Consider the data that follows and state how many lines contain the string "with", using the number alone.

────────────────────

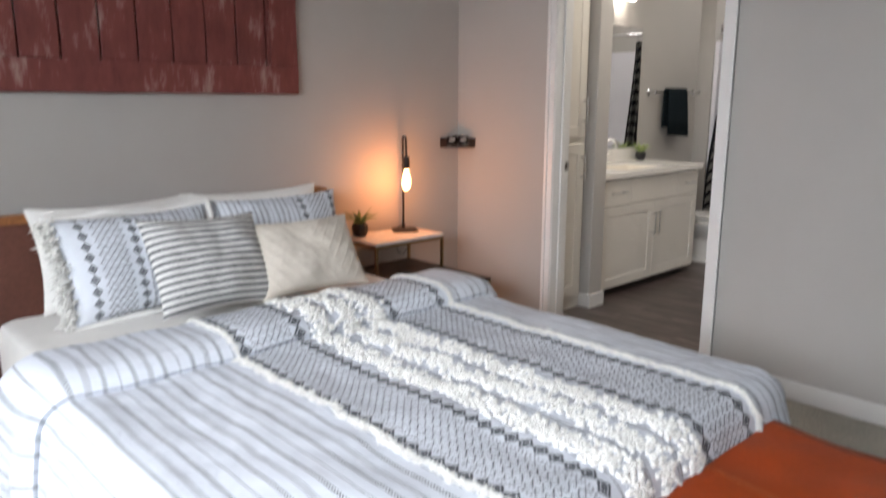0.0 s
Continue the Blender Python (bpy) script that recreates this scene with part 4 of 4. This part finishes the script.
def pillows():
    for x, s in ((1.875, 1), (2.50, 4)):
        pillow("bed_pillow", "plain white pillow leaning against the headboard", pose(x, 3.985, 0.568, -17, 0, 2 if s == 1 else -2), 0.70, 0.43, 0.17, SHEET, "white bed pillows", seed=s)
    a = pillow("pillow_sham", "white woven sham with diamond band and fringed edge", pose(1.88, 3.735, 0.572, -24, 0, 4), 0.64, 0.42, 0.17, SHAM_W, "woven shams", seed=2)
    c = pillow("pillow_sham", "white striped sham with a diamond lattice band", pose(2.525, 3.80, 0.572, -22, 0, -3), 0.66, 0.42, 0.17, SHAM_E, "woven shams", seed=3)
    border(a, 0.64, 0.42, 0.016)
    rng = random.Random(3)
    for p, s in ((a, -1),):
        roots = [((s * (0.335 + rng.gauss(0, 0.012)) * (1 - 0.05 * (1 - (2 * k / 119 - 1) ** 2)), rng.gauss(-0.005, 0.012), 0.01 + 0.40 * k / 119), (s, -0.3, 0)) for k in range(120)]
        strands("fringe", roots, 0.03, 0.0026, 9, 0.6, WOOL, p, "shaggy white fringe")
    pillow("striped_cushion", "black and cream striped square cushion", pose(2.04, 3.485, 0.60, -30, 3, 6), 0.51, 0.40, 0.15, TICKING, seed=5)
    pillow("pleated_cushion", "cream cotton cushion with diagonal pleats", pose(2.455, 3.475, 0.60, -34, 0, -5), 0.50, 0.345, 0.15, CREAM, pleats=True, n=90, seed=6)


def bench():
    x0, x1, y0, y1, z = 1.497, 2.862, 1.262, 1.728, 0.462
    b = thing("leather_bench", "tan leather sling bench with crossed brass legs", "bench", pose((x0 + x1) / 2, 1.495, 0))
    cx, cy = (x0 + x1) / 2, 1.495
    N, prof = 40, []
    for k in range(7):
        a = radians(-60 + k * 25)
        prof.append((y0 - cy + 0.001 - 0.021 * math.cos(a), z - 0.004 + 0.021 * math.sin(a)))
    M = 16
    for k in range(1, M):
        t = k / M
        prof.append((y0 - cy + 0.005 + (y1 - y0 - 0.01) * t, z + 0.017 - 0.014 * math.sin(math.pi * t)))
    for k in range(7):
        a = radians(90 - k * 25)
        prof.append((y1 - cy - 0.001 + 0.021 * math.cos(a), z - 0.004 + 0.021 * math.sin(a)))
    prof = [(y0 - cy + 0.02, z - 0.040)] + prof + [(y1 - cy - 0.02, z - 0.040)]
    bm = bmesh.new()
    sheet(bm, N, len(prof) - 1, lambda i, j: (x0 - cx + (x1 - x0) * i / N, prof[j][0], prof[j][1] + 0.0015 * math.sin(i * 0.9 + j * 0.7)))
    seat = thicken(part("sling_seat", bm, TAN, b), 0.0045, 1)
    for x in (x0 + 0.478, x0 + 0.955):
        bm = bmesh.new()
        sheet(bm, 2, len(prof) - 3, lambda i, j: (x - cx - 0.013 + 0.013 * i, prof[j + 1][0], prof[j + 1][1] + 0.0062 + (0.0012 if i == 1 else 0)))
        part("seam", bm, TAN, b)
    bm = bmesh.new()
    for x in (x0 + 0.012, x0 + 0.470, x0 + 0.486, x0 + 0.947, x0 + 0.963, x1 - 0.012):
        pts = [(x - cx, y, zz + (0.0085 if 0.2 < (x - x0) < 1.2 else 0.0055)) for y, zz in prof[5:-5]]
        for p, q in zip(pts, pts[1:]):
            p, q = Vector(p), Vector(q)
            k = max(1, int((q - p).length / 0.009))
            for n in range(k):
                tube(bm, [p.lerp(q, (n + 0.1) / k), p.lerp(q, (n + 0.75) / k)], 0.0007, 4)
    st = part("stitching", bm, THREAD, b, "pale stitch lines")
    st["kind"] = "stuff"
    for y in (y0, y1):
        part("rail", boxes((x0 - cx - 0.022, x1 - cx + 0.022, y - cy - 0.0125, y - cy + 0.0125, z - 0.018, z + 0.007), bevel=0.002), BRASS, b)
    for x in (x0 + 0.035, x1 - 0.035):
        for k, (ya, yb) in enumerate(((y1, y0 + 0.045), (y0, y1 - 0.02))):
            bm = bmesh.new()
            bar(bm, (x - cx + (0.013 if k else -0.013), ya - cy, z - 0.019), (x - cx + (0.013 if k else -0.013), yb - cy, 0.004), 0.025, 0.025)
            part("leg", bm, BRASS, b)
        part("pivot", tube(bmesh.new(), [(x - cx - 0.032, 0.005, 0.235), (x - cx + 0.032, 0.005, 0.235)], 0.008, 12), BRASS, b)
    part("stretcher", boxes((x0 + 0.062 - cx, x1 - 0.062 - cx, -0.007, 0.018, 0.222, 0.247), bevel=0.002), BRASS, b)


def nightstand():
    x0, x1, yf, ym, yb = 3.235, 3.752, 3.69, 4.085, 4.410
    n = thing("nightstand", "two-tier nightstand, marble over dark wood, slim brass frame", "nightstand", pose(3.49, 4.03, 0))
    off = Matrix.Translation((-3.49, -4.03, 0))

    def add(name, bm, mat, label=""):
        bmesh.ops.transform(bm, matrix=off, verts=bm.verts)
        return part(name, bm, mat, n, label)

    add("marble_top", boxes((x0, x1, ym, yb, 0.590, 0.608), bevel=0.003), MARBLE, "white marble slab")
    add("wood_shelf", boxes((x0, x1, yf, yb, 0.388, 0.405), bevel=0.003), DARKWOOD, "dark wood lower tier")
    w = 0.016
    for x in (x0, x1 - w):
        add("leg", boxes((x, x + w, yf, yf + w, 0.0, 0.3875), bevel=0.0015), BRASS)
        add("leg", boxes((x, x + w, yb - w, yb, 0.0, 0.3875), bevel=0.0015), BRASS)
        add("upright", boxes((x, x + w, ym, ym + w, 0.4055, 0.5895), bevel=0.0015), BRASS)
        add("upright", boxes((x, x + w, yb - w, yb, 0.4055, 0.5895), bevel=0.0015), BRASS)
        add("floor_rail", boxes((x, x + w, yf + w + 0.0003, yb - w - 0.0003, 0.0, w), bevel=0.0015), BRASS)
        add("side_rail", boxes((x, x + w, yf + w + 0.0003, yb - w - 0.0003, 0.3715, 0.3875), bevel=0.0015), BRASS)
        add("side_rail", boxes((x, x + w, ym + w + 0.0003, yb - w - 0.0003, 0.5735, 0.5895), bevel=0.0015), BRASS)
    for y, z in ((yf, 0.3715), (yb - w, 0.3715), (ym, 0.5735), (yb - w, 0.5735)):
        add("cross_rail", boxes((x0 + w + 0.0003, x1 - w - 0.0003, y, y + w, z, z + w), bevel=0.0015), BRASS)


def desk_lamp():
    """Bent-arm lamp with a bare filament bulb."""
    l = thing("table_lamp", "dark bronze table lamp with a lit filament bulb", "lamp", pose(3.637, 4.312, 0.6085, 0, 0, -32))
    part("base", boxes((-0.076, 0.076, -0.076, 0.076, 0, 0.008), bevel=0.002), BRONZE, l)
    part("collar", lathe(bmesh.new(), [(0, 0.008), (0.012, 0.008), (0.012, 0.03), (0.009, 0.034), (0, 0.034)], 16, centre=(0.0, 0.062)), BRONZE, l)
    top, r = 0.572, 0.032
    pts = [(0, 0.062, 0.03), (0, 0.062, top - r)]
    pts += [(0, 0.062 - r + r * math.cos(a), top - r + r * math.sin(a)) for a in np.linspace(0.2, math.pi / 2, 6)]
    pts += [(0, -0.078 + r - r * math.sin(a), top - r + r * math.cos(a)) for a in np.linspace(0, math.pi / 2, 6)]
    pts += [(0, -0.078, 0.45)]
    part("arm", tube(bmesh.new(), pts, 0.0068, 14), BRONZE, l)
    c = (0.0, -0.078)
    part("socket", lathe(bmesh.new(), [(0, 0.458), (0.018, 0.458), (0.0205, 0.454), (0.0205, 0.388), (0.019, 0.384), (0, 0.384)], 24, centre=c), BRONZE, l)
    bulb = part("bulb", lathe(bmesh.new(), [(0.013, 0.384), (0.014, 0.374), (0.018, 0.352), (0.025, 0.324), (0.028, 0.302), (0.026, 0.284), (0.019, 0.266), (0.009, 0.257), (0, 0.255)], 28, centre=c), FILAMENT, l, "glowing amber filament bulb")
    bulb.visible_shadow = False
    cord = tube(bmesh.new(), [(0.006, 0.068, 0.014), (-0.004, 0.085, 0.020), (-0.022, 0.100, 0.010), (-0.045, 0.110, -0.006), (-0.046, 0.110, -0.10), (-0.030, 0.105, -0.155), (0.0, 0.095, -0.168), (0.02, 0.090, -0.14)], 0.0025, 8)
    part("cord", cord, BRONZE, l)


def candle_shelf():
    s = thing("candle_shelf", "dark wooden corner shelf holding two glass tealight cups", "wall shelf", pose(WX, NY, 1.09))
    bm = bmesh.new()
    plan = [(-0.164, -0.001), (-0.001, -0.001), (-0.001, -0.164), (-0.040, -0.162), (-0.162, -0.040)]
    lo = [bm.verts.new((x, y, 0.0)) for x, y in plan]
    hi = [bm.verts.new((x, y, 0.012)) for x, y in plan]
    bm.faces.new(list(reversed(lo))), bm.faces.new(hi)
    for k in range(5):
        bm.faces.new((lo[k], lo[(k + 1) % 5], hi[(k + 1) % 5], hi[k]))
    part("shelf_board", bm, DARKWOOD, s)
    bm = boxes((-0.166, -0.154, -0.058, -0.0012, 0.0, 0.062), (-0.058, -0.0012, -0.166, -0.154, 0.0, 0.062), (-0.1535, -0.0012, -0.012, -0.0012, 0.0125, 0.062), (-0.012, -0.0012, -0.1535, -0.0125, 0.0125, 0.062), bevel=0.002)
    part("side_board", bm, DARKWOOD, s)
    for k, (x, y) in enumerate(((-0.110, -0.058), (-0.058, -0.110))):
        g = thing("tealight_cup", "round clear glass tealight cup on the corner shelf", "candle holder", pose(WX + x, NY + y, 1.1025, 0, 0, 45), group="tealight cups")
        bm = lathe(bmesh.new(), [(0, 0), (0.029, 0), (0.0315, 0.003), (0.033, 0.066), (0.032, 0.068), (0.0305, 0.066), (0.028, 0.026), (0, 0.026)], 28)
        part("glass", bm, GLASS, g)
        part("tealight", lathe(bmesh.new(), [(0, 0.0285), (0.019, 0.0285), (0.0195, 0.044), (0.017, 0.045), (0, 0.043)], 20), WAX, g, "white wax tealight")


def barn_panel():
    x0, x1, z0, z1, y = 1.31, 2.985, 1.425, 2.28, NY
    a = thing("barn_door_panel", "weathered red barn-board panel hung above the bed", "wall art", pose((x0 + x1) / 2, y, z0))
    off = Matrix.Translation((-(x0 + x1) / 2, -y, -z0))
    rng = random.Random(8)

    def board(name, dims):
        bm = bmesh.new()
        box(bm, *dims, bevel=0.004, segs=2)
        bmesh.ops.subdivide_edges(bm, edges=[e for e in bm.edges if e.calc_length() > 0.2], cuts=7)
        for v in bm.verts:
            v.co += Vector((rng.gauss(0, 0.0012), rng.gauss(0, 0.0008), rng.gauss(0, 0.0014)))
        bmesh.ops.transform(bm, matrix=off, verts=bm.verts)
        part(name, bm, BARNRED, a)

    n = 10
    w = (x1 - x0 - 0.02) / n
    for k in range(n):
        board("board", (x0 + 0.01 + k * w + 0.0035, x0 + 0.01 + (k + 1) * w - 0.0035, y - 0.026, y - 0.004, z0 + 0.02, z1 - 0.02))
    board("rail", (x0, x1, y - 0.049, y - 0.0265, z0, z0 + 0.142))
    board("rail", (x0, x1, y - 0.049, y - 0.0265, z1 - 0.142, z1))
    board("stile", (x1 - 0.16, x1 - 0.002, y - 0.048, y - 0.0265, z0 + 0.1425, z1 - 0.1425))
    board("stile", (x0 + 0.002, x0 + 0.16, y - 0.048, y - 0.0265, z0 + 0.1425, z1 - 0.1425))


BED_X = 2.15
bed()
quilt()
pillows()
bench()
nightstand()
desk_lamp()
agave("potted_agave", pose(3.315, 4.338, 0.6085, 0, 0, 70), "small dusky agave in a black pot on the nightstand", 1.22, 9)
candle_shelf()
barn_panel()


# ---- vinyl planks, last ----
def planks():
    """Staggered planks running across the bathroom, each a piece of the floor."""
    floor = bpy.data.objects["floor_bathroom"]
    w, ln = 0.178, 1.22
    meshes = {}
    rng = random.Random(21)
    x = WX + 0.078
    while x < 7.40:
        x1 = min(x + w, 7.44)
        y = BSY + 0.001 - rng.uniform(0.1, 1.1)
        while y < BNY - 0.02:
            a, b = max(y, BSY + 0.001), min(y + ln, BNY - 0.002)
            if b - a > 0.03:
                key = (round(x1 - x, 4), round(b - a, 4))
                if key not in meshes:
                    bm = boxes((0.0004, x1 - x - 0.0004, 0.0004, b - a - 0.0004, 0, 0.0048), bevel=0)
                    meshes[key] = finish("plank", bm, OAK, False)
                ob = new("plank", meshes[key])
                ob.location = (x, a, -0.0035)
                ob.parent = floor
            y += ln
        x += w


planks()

────────────────────

> _The result_
7